Sì, forse una delle più pesanti, con l’attesa dell’esito dell’esame istologico. Il 3 settembre mi chiamano per darmi il referto istologico: carcinoma invasivo duttale infiltrante più linfonodo ascellare positivo. “Mastectomia e radicalizzazione dei linfonodi ” dice il medico sottovoce, senza guardarmi negli occhi, quasi scusandosi di tanto accanimento. Realizzo, così, che ho un cancro davvero brutto. Mi arriva anche il consiglio di affrontare “questo calvario” passo dopo passo, come ha fatto nostro Signore, mi suggeriscono due amici sacerdoti. Ho bisogno di condividere l’ ansia, la paura, la ribellione, le emozioni che non hanno più nome ma che il tumore mi scatena dentro. La mia, mi viene detto, è una malattia cronica grave, una realtà da accogliere, da accettare, una realtà con cui convivere.. Non è facile, ma penso in modo positivo. Provo a convincermi che questo cancro fetente non mi debba preoccupare. Inizia un lungo percorso, imparo che forse sempre non si guarisce ma sempre si cresce, se sai condividere e trovi chi ti sa ascoltare.

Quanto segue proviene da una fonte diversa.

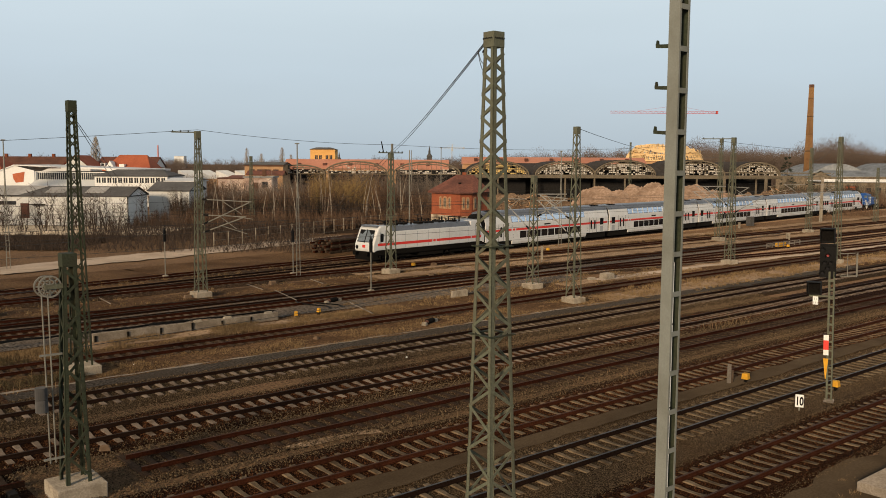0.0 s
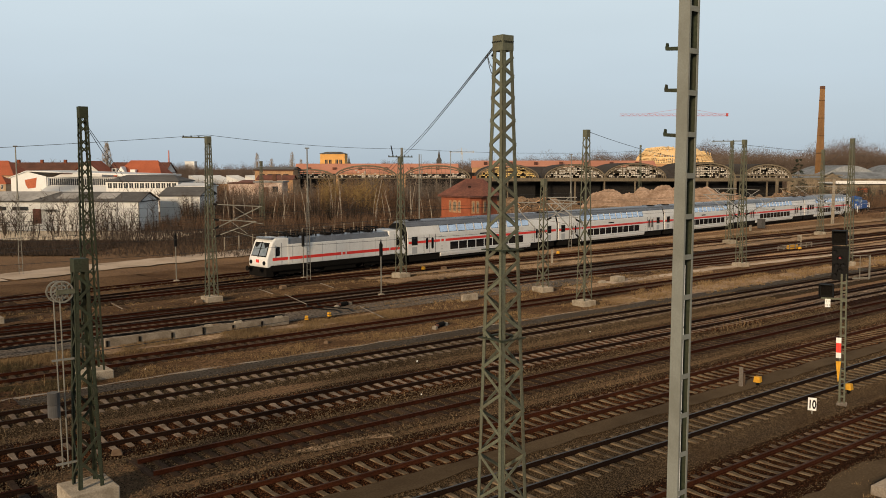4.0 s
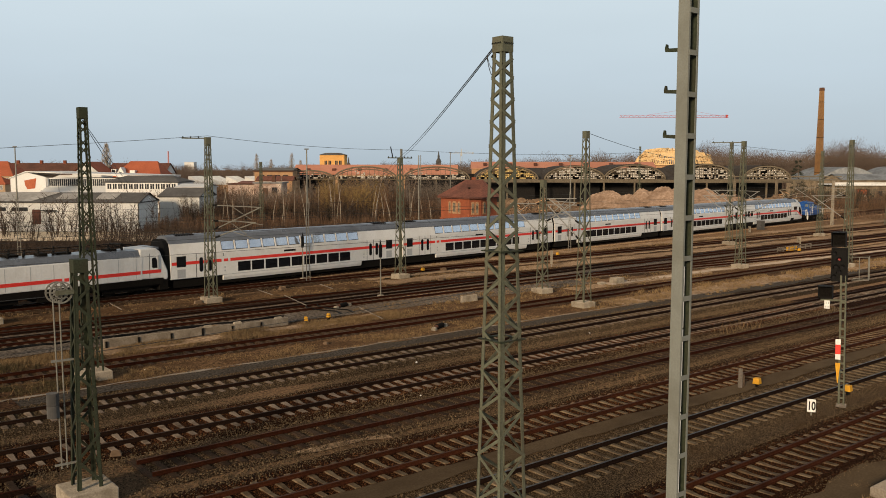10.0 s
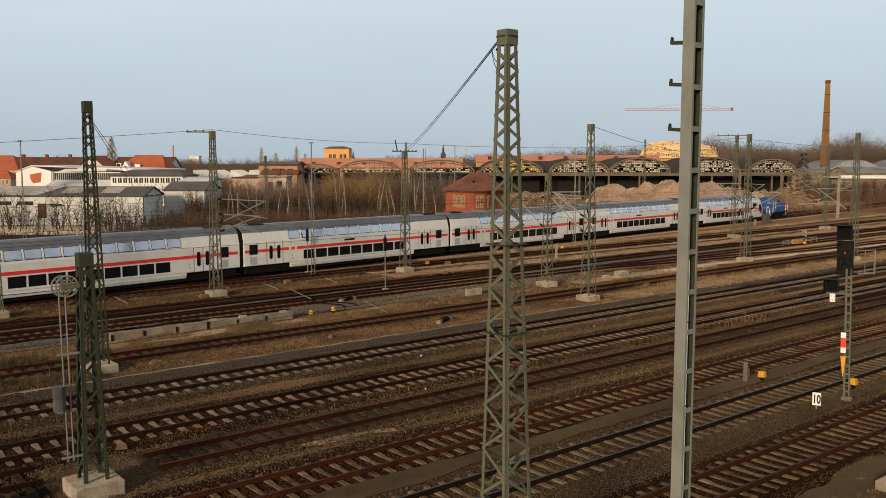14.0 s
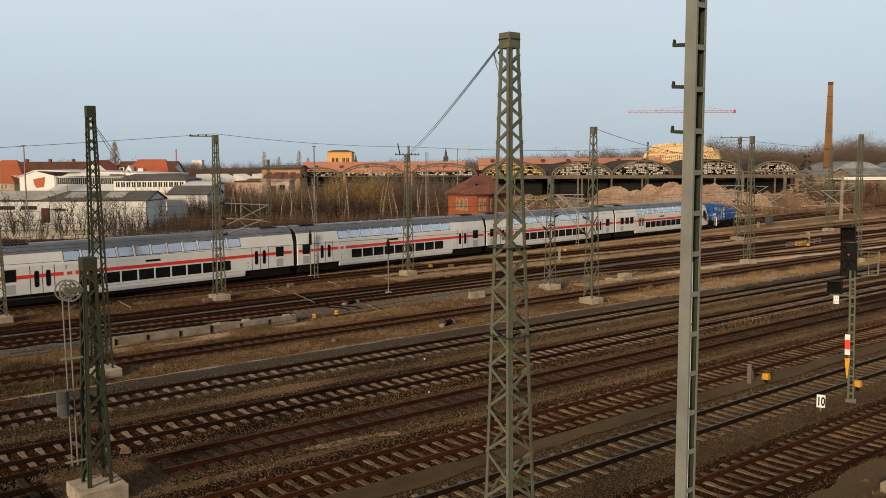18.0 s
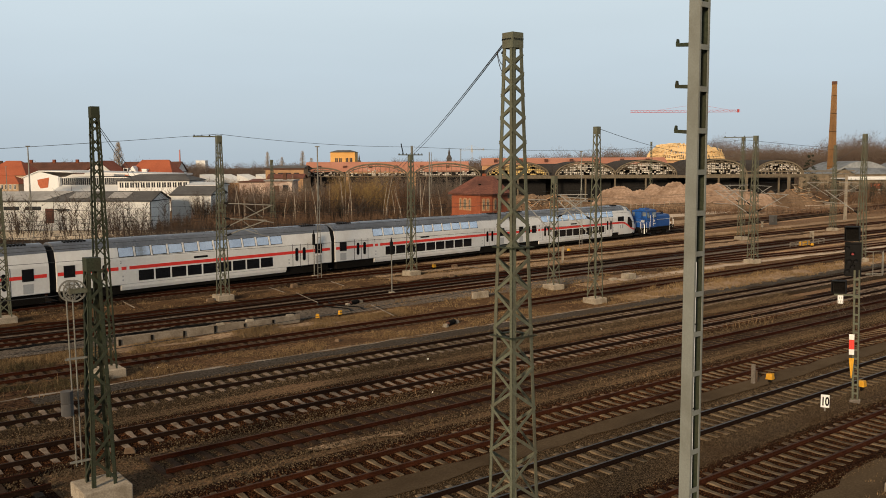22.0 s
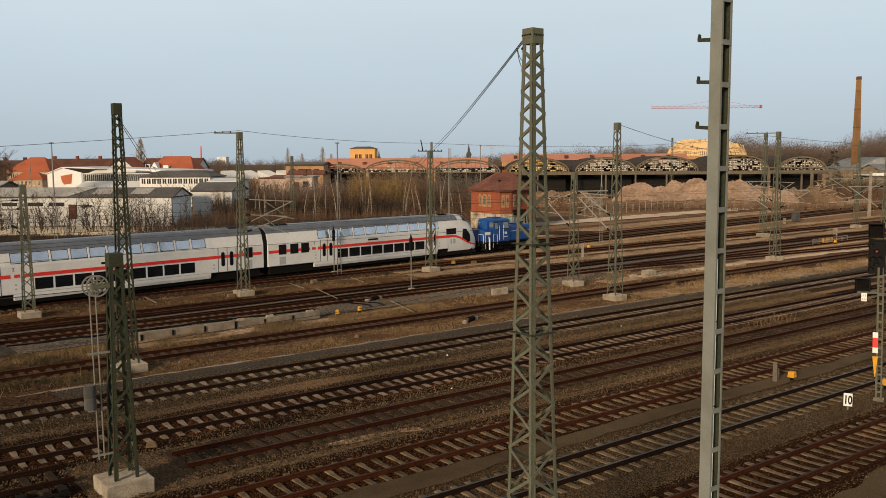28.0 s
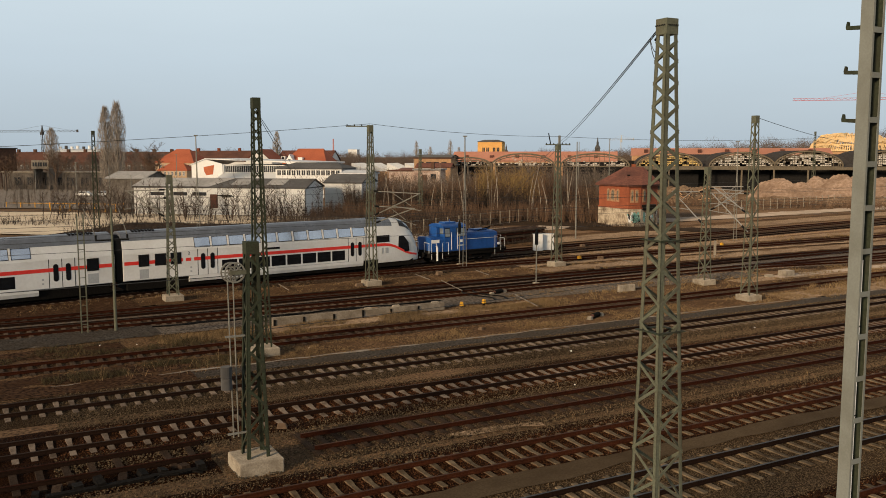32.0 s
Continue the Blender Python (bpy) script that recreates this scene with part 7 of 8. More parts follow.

Quanto è stato importante avere avuto qualcuno accanto in questo cammino?

Direi che è stato importantissimo l’accompagnamento che ho condiviso con le mie “stampelle”, i due preti amici che non mi hanno mollata un solo momento e che mi hanno costantemente sostenuto. Raccontare una malattia per essere aiutati a superarla è importante. Importantissima è stata anche la presenza, la vicinanza di tante altre persone, in modo particolare mio figlio Stefano e mio marito Angelo. E poi ancora quella dei fisioterapisti della Domus e di Ilaria in particolare, che si è presa cura di me con la sua professionalità e della dottoressa Chiari. L’amorevole attenzione delle mie vicine di casa Rosa, Stefania, Ester. E poi ancora la fiducia negli amici, che con le loro attenzioni hanno saputo accogliere nella mia sofferenza e consolare nei momenti di sconforto. A un certo momento è come vivere in comunità, la tua storia non ti appartiene, o almeno non è solo tua, ma inizia a riguardare anche altri, perché altri ti guardano, ti osservano, sono attenti a come vivi questa sofferenza. Non ne sei derubato, c’è una consapevolezza, c’è una condivisione.

Cioè?

È un riconoscere che c’è stata una marcia in più che mi ha aiutata nel compiere il mio percorso. Ancora oggi, ad anni di distanza, oggi non riesco ancora a cancellare gli innumerevoli sms che mi sono stati inviati dagli amici e dai miei giovani nel tempo della malattia e che sono stati il carburante, l’energia per andare avanti. Conservo come un ricordo prezioso la vicinanza di sacerdoti, i colleghi di lavoro, di tanti amici, l’attenzione e la discreta presenza del mio parroco che ad ogni ritorno mi accoglieva con infinita tenerezza. È stata una solidarietà grande che mi incoraggiava a non mollare.

Quella della malattia è un’esperienza che appartiene al passato...

Sì. Fortunatamente c’è stato il ritorno alla normalità, che poi è più una ordinarietà delle cose, perché non c’è più una normalità, e ogni giorno va affrontato in modo unico, perché più nessuna giornata è più uguale ad un’altra. Ho dovuto imparare a non negare la malattia.

E poi?

Poi si ritorna a vivere, non più con progetti a lungo termine, ma nella ordinarietà delle giornate. Imparo che la vita è adesso come dice Baglioni in una bella canzone che calza a pennello in momenti come quelli che ho vissuto. Oggi, ad anni di distanza posso dirmi fortunata: la malattia mi è stata diagnosticata velocemente, non ha fatto danni irreparabili, ho attraversato una lunga fase terapeutica. Grazie all’aiuto di tante persone, però, ho capito che il segreto è non mollare mai e investire nella vita con tenacia ed entusiasmo.